## BEGIN

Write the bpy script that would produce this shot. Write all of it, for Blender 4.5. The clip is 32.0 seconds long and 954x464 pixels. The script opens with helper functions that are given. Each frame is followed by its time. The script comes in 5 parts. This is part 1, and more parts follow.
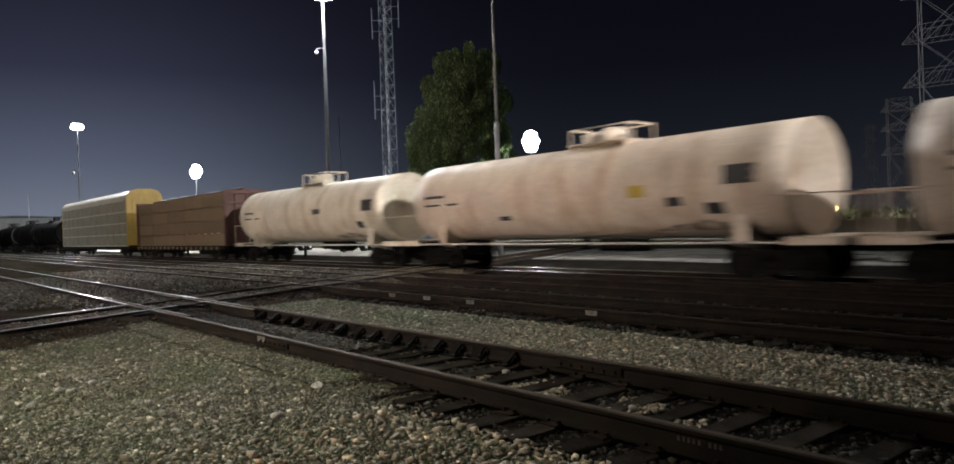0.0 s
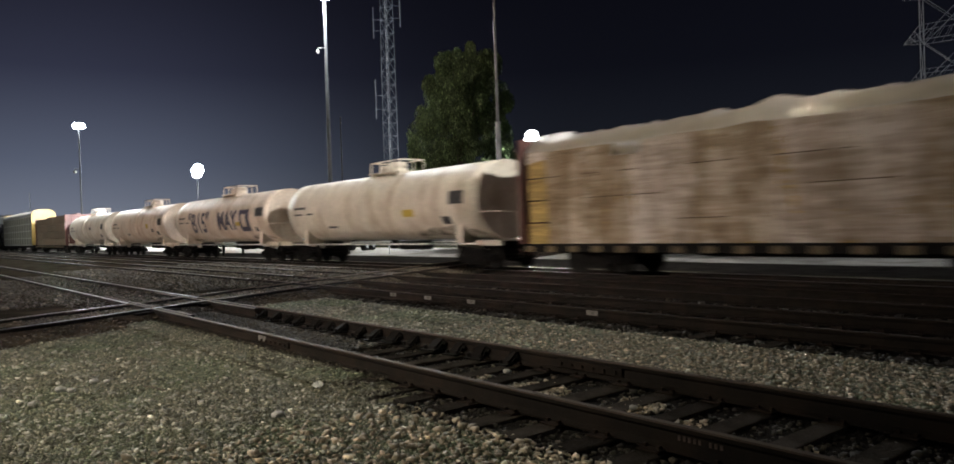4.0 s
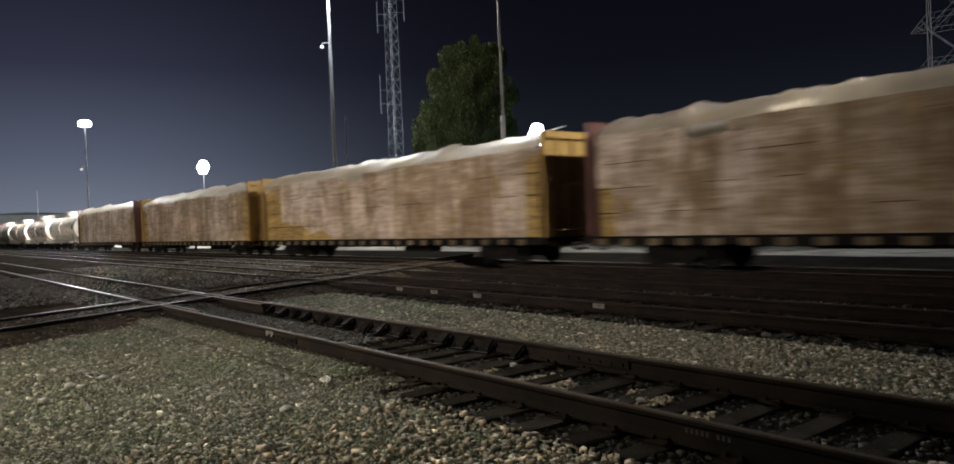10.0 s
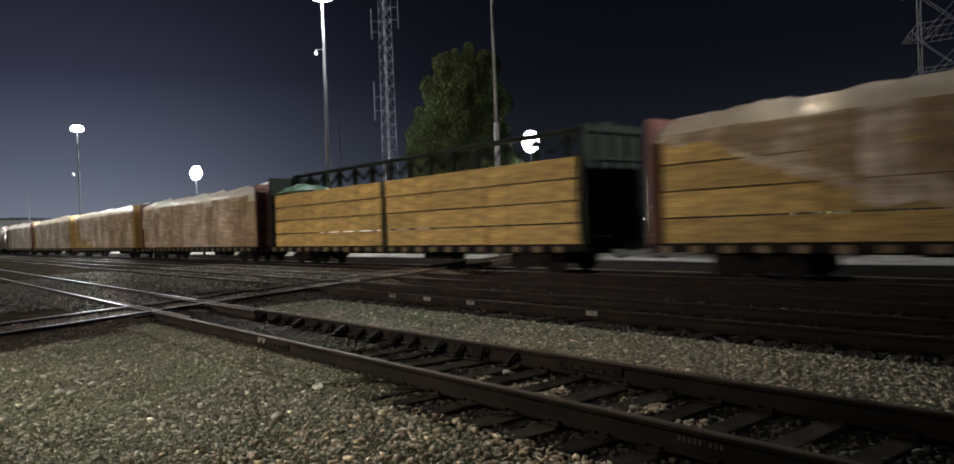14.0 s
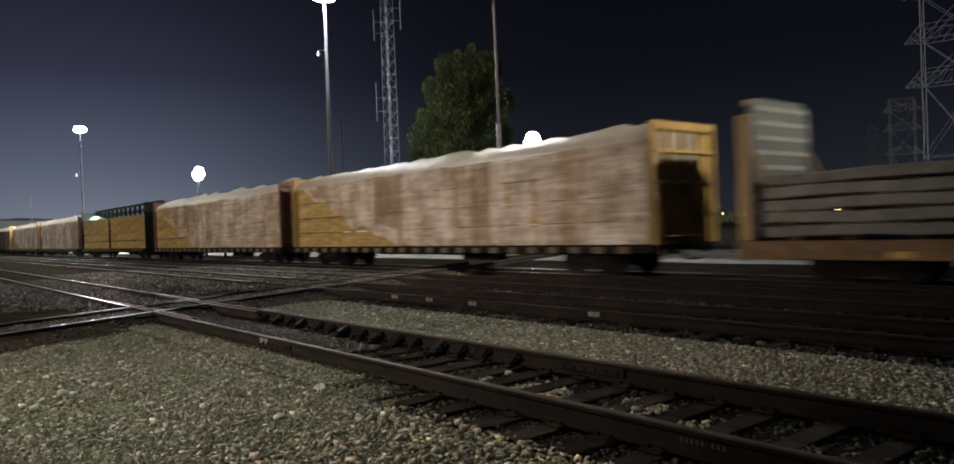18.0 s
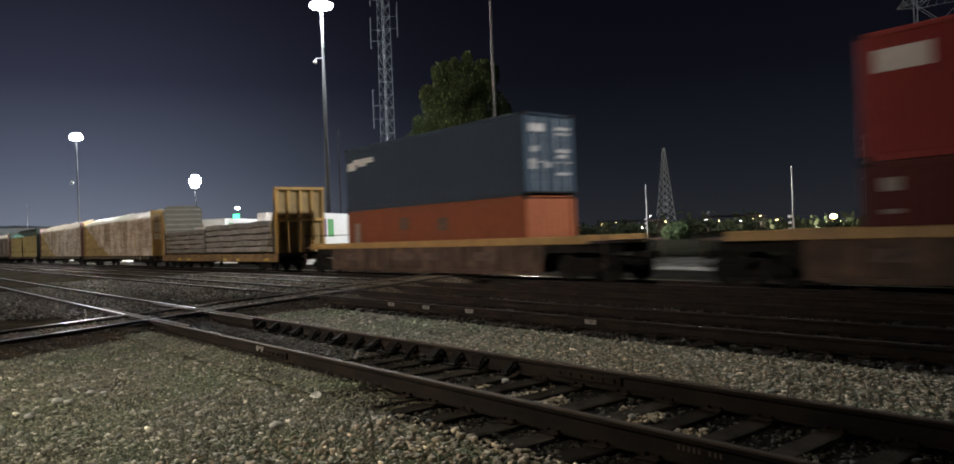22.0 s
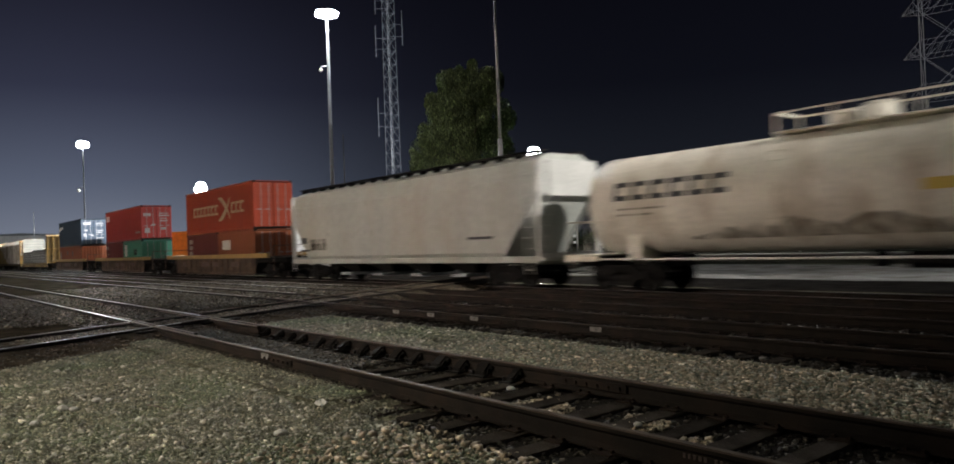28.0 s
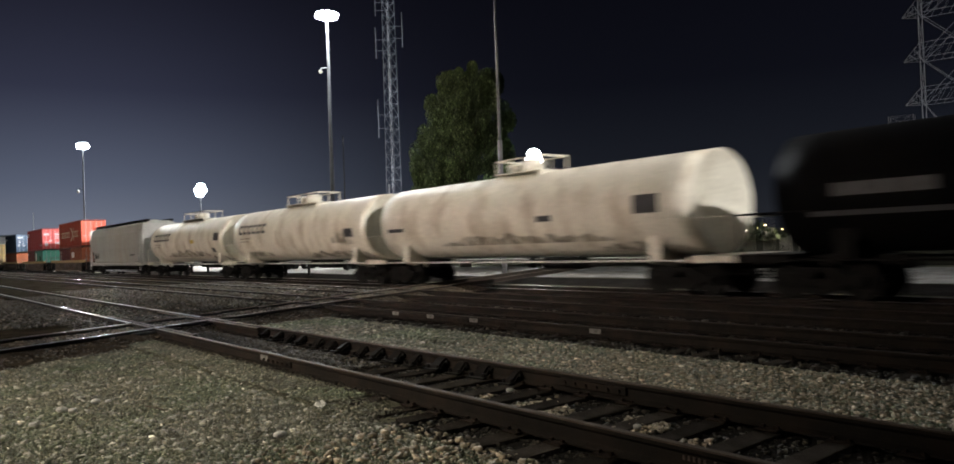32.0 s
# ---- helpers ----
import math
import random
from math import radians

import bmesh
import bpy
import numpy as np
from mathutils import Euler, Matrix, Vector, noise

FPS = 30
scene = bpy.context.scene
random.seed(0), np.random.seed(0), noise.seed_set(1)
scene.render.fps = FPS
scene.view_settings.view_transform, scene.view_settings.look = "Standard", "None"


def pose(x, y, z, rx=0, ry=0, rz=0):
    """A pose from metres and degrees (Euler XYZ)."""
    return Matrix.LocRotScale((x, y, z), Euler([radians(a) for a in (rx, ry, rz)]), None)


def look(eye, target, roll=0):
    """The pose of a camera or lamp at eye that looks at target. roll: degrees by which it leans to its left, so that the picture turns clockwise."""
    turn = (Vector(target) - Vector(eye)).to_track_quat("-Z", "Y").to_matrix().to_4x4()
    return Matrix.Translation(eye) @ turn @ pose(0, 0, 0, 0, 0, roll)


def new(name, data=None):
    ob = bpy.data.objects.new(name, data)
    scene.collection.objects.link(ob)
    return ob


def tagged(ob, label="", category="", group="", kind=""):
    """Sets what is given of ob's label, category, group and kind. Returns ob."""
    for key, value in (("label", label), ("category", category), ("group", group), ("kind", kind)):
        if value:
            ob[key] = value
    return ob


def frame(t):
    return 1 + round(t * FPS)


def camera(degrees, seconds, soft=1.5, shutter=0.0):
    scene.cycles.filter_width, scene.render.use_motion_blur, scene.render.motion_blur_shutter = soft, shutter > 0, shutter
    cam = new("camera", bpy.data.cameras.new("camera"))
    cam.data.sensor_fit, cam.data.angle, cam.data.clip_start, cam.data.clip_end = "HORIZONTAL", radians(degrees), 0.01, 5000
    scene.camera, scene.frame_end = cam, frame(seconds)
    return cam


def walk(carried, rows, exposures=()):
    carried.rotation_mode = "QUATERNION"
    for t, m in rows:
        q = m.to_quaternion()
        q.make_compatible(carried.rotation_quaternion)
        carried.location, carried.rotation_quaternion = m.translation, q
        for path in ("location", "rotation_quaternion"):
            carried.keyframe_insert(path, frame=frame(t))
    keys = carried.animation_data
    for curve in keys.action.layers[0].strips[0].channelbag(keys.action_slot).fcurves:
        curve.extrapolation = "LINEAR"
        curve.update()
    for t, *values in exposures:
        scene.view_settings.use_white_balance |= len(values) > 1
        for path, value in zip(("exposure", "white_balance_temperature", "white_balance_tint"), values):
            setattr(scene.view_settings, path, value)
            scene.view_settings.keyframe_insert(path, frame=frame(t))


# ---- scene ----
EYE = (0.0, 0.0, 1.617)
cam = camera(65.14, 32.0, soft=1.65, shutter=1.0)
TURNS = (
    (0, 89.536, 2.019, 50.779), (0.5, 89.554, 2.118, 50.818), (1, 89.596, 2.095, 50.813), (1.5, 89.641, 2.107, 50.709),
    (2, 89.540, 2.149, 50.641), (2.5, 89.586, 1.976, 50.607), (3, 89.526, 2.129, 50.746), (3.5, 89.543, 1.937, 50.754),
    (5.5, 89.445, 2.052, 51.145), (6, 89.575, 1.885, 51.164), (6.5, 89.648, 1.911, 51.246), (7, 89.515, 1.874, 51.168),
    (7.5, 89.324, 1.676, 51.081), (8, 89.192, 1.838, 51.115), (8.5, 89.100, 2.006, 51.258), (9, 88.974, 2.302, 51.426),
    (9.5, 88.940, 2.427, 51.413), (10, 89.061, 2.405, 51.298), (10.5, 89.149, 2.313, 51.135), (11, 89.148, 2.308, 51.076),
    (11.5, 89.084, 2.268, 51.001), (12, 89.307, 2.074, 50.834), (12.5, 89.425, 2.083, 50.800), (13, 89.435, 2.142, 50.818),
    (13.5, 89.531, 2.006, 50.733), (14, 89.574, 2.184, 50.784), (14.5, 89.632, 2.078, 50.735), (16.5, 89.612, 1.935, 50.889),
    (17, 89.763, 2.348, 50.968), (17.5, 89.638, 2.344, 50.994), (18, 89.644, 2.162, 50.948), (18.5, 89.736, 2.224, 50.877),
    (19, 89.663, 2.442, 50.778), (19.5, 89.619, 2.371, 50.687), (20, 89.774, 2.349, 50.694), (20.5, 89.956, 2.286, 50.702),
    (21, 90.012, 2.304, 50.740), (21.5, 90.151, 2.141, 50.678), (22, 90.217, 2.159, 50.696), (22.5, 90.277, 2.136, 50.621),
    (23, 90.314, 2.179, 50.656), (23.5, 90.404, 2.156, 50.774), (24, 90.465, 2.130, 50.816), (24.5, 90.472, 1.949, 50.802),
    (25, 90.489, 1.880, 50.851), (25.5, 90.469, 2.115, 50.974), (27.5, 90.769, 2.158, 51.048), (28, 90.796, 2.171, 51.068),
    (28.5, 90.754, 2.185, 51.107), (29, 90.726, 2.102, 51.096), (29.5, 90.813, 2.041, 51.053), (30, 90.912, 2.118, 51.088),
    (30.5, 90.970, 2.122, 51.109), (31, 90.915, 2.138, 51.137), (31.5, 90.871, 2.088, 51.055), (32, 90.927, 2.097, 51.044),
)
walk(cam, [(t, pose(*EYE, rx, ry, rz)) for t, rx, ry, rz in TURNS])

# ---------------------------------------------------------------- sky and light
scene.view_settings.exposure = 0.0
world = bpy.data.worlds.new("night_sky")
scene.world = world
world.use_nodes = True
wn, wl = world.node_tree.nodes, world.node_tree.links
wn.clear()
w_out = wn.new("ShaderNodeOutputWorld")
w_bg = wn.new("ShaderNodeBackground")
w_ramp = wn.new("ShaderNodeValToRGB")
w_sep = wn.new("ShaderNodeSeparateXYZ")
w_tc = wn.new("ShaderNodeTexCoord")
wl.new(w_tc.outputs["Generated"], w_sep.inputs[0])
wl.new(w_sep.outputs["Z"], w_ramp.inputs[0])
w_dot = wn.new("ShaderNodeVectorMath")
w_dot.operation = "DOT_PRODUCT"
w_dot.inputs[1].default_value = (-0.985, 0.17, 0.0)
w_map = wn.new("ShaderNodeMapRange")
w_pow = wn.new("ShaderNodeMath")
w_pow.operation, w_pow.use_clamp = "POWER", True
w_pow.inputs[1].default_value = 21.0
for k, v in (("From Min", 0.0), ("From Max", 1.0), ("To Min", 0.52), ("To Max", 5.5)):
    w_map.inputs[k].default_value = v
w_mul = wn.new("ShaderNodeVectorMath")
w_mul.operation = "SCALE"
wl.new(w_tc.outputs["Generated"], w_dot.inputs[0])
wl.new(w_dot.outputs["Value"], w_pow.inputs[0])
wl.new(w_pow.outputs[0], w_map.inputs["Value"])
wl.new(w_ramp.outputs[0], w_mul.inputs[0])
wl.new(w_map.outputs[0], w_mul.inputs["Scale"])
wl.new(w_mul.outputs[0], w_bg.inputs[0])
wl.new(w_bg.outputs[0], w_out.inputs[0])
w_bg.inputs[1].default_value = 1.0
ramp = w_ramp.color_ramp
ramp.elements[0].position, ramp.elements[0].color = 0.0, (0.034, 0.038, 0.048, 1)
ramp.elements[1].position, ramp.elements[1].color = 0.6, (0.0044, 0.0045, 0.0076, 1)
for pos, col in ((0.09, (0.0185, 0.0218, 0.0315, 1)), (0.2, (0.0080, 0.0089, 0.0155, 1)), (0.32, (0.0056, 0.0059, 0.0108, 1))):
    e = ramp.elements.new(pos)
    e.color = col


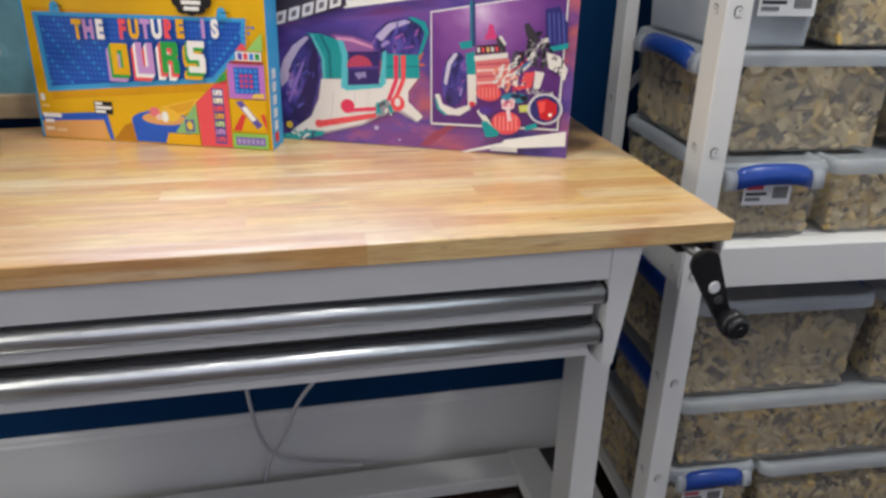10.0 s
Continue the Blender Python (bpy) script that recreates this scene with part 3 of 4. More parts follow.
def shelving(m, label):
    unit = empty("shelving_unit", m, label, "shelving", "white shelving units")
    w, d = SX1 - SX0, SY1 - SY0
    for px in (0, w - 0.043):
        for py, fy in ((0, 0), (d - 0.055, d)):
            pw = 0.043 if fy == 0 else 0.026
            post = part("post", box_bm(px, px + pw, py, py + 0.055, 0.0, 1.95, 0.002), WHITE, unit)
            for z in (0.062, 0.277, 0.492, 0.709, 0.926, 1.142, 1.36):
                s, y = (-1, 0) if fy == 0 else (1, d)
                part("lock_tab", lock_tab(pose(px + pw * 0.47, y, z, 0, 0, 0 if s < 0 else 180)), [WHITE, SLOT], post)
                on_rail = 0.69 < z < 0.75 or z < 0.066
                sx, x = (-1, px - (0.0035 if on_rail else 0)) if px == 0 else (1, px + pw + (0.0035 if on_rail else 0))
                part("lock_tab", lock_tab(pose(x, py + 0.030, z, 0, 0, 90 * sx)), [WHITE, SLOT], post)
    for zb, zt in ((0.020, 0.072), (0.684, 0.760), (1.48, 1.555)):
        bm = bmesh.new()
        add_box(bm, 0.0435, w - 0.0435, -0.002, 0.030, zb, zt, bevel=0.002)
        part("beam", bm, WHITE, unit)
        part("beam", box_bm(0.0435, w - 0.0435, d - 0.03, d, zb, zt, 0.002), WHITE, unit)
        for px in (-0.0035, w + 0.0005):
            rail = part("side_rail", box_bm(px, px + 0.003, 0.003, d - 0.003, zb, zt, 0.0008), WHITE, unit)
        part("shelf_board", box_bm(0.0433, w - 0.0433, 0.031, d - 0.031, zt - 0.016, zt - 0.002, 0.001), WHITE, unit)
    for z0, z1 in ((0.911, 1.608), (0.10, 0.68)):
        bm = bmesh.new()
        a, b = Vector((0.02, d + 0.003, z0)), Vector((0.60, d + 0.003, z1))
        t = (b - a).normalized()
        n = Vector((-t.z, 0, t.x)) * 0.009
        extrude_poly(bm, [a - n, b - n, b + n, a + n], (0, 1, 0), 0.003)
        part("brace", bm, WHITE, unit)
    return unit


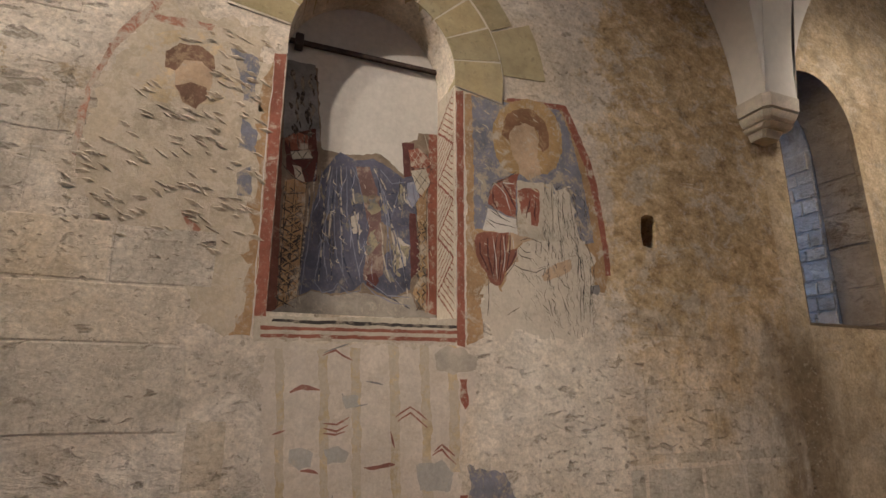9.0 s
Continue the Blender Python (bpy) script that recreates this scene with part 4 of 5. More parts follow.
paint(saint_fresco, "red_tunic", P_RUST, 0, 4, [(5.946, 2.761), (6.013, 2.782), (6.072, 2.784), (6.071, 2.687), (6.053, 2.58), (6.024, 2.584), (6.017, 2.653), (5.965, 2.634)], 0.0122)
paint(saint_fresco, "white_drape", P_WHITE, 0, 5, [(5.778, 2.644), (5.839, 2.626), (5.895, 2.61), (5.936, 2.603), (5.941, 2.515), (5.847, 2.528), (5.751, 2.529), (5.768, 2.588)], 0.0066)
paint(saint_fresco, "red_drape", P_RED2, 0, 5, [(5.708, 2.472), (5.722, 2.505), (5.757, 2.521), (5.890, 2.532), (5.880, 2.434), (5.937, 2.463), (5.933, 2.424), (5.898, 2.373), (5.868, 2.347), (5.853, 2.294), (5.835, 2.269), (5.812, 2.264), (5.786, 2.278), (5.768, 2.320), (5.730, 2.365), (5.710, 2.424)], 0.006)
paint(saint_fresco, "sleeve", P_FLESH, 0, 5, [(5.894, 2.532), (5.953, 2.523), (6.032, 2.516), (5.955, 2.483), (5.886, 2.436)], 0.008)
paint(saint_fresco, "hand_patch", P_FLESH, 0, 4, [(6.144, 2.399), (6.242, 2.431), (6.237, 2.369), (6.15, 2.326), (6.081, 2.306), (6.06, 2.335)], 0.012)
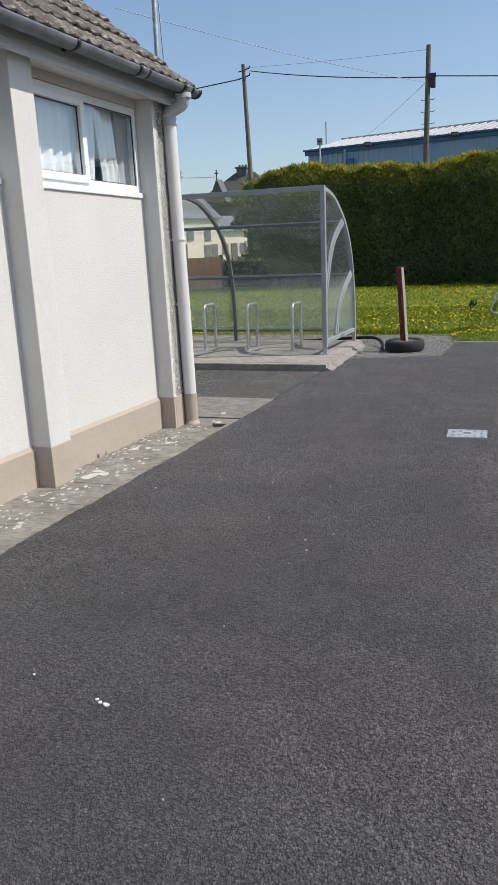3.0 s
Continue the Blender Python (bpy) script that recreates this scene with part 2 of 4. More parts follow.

## END

- _WHAT THIS TASK INVOLVES_
Please give again the entries word for word, starting at the first line and ending with the line that contains "radians(degrees), 0.01, 5000"; include both of those lines but none of the pictures.

- _WORKED ANSWER_
Write the bpy script that would produce this shot. Write all of it, for Blender 4.5. The clip is 32.0 seconds long and 954x464 pixels. The script opens with helper functions that are given. Each frame is followed by its time. The script comes in 5 parts. This is part 1, and more parts follow.
0.0 s
4.0 s
10.0 s
14.0 s
18.0 s
22.0 s
28.0 s
32.0 s
# ---- helpers ----
import math
import random
from math import radians

import bmesh
import bpy
import numpy as np
from mathutils import Euler, Matrix, Vector, noise

FPS = 30
scene = bpy.context.scene
random.seed(0), np.random.seed(0), noise.seed_set(1)
scene.render.fps = FPS
scene.view_settings.view_transform, scene.view_settings.look = "Standard", "None"


def pose(x, y, z, rx=0, ry=0, rz=0):
    """A pose from metres and degrees (Euler XYZ)."""
    return Matrix.LocRotScale((x, y, z), Euler([radians(a) for a in (rx, ry, rz)]), None)


def look(eye, target, roll=0):
    """The pose of a camera or lamp at eye that looks at target. roll: degrees by which it leans to its left, so that the picture turns clockwise."""
    turn = (Vector(target) - Vector(eye)).to_track_quat("-Z", "Y").to_matrix().to_4x4()
    return Matrix.Translation(eye) @ turn @ pose(0, 0, 0, 0, 0, roll)


def new(name, data=None):
    ob = bpy.data.objects.new(name, data)
    scene.collection.objects.link(ob)
    return ob


def tagged(ob, label="", category="", group="", kind=""):
    """Sets what is given of ob's label, category, group and kind. Returns ob."""
    for key, value in (("label", label), ("category", category), ("group", group), ("kind", kind)):
        if value:
            ob[key] = value
    return ob


def frame(t):
    return 1 + round(t * FPS)


def camera(degrees, seconds, soft=1.5, shutter=0.0):
    scene.cycles.filter_width, scene.render.use_motion_blur, scene.render.motion_blur_shutter = soft, shutter > 0, shutter
    cam = new("camera", bpy.data.cameras.new("camera"))
    cam.data.sensor_fit, cam.data.angle, cam.data.clip_start, cam.data.clip_end = "HORIZONTAL", radians(degrees), 0.01, 5000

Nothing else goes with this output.